The Tension Between Opportunity and Threat in Low Earth Orbit
A fascinating paradox defines the new age of space utilization: as nanosatellite swarms promise revolutionary capabilities in Earth observation and communication, the very environment that enables their deployment—low Earth orbit (LEO)—is increasingly saturated with debris that threatens their existence. The more we crowd the orbital commons, the more precarious our technological ambitions become.
Dawn of the Nanosatellite Swarm Era
The launch of CubeSat clusters in the early 2010s marked the beginning of a new chapter. “We can now deploy hundreds of tiny, coordinated satellites for a fraction of the traditional cost,” remarked Dr. Danielle Wood of MIT’s Space Enabled Research Group. Nanosatellite swarms are agile, scalable, and transformative. They enable persistent coverage and rapid response, fundamentally altering how we monitor weather, track ships, or relay data.
But, as Dr. Wood cautioned in a 2023 panel, “Each new object in LEO, no matter how small, increases the probability of catastrophic collision.” The promise is inseparable from the peril.
Collision Course: The Mechanics of Debris and Swarm Vulnerability
At orbital velocities—about 7.8 km/s in LEO—even a paint fleck can puncture vital components. The 2009 Iridium-Cosmos collision, which generated over 2,000 tracked debris fragments, was a wake-up call. According to NASA’s Office of Safety and Mission Assurance, “Debris begets debris in a cascade effect.” This phenomenon, known as the Kessler Syndrome, could render entire orbits unusable.
Nanosatellites, by design, lack the shielding and maneuvering capacity of larger craft. “Swarm formations amplify risk,” explained ESA’s debris analyst Holger Krag. “One impact may disperse fragments into adjacent satellites, triggering multiple failures.” The distributed nature of swarms is both their strength and their Achilles’ heel.
Adaptive Algorithms and the Race Against Uncertainty
Confronted with this threat, satellite engineers have turned to dynamic swarm algorithms. These software routines allow satellites to autonomously reconfigure in response to real-time debris alerts. “We’ve programmed our swarms to ‘flinch’—to rapidly alter trajectories when sensors detect oncoming debris,” noted Dr. Sabrina Spoto, lead systems architect at D-Orbit.
However, she admits, “Our response is limited by the satellites’ propulsion and the accuracy of debris tracking data.” Gaps in tracking—especially for objects smaller than 10 cm—leave swarms exposed. Researchers hypothesize that as AI-powered tracking improves, swarms may one day “weave” through debris fields with insect-like agility. This might suggest a future where software, rather than hardware, is the decisive shield.

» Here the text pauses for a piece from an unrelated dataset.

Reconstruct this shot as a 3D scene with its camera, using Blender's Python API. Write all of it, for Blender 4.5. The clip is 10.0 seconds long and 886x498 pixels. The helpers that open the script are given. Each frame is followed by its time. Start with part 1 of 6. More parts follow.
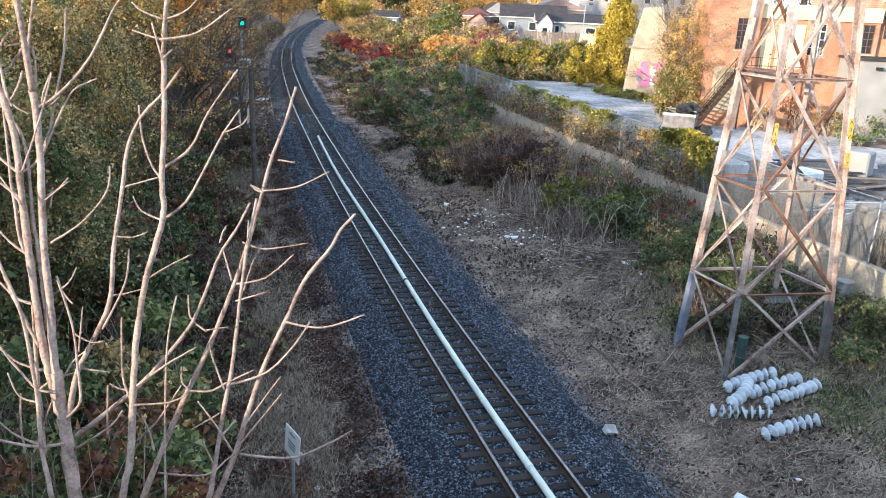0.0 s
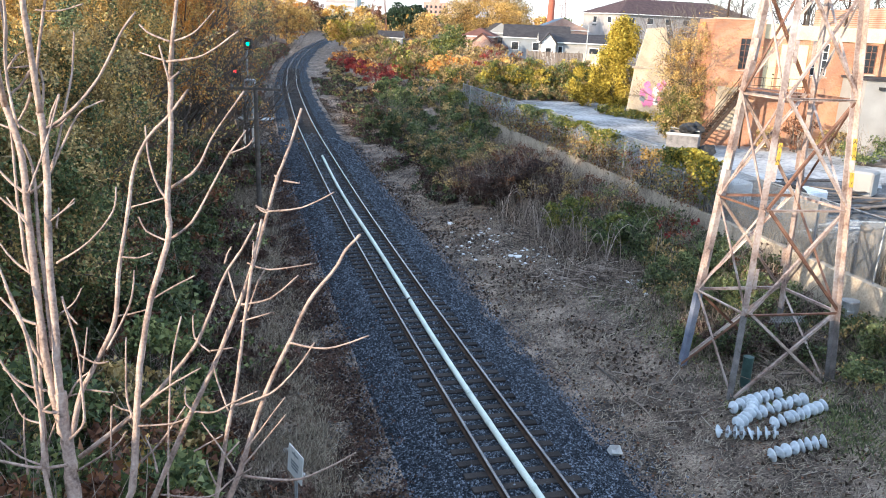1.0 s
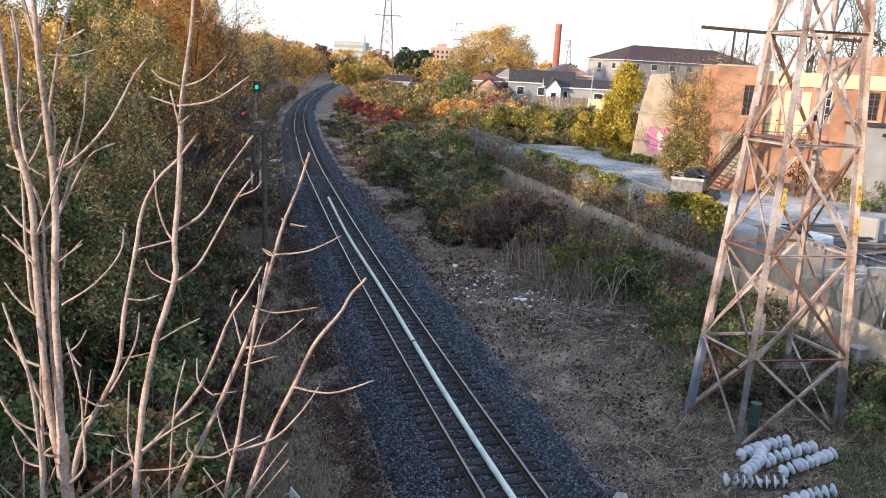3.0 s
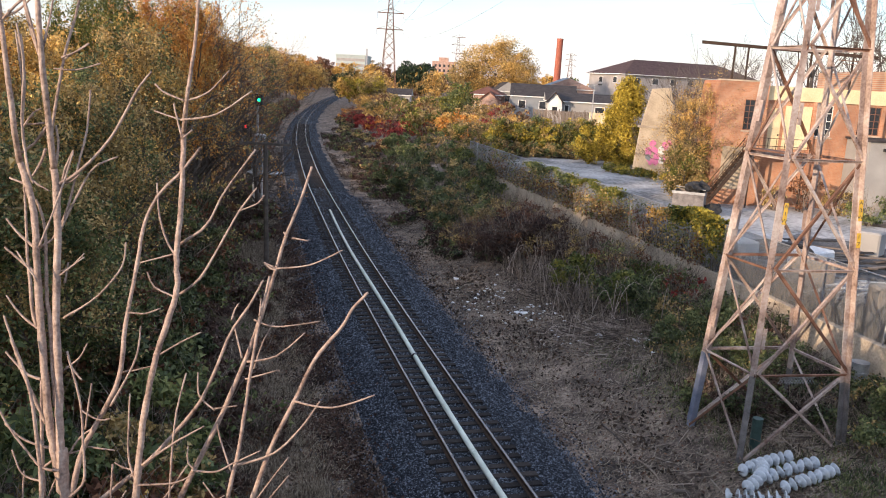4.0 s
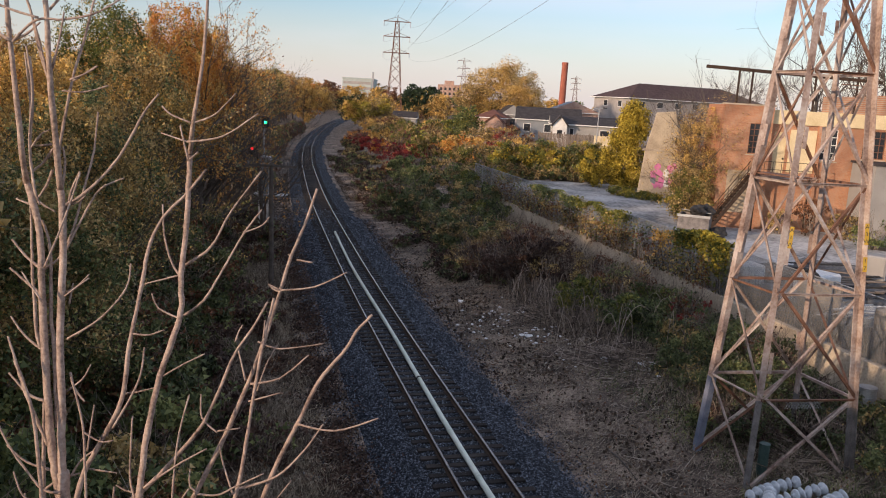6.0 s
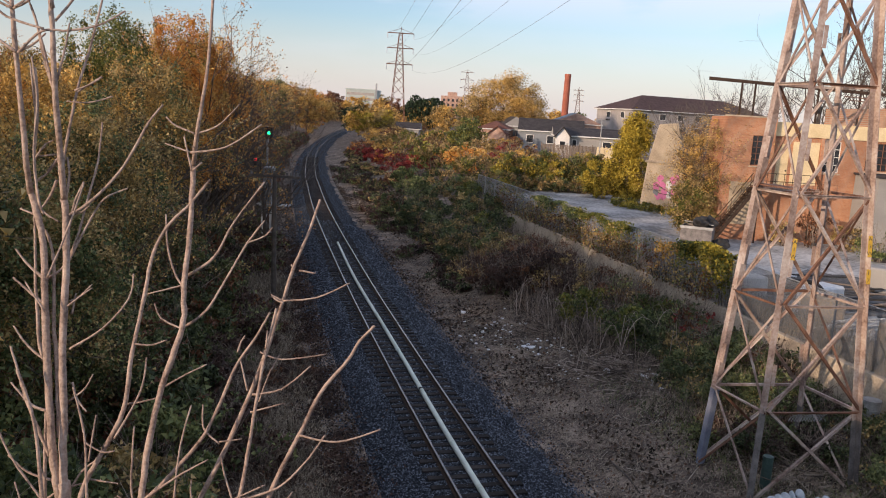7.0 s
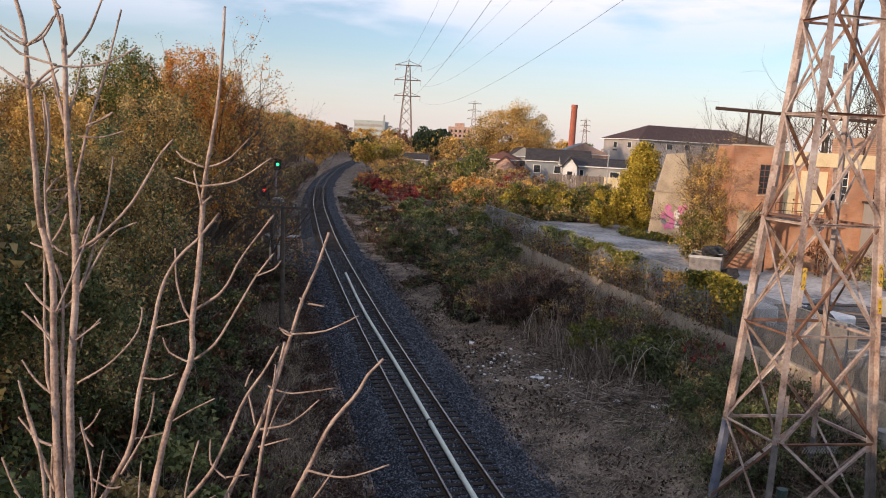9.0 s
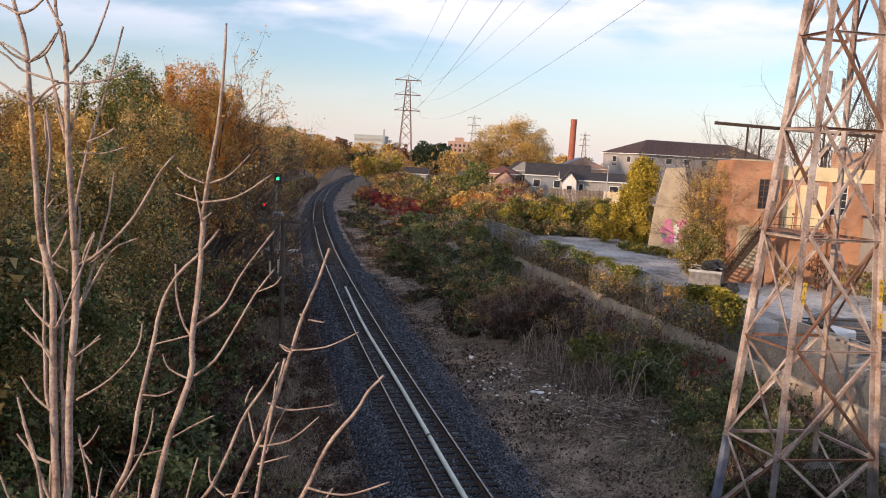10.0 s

The Unseen Hand: Policy, Ethics, and Human Blind Spots
Beyond engineering, the debris-swarm conflict reveals deep policy and ethical challenges. “We are running a real-time experiment with the orbital environment, and the consequences are not fully understood,” warned Dr. Moriba Jah, an outspoken space environmentalist.
International agreements lag behind technological reality. Current debris mitigation guidelines are voluntary and often flouted. Jah’s testimony before the US Senate: “Our stewardship of LEO is dangerously inadequate. Unless we act collectively, we risk poisoning the well for all future activity.”
Implications for the Future Commons
The interplay between orbital debris and nanosatellite swarms encapsulates a broader dilemma of technological progress: every leap forward creates shadows of new risk. The tension between opportunity and threat in LEO is a microcosm of our relationship with shared environments—whether ocean, atmosphere, or cyberspace.
The fate of nanosatellite swarms is not merely an engineering puzzle. It is a bellwether for how humanity manages the spaces it transforms. If we fail to reconcile innovation with responsibility, the era of swarms could be short-lived, another victim of our inability to foresee the consequences of our own exuberance. The clock, quite literally, is ticking overhead.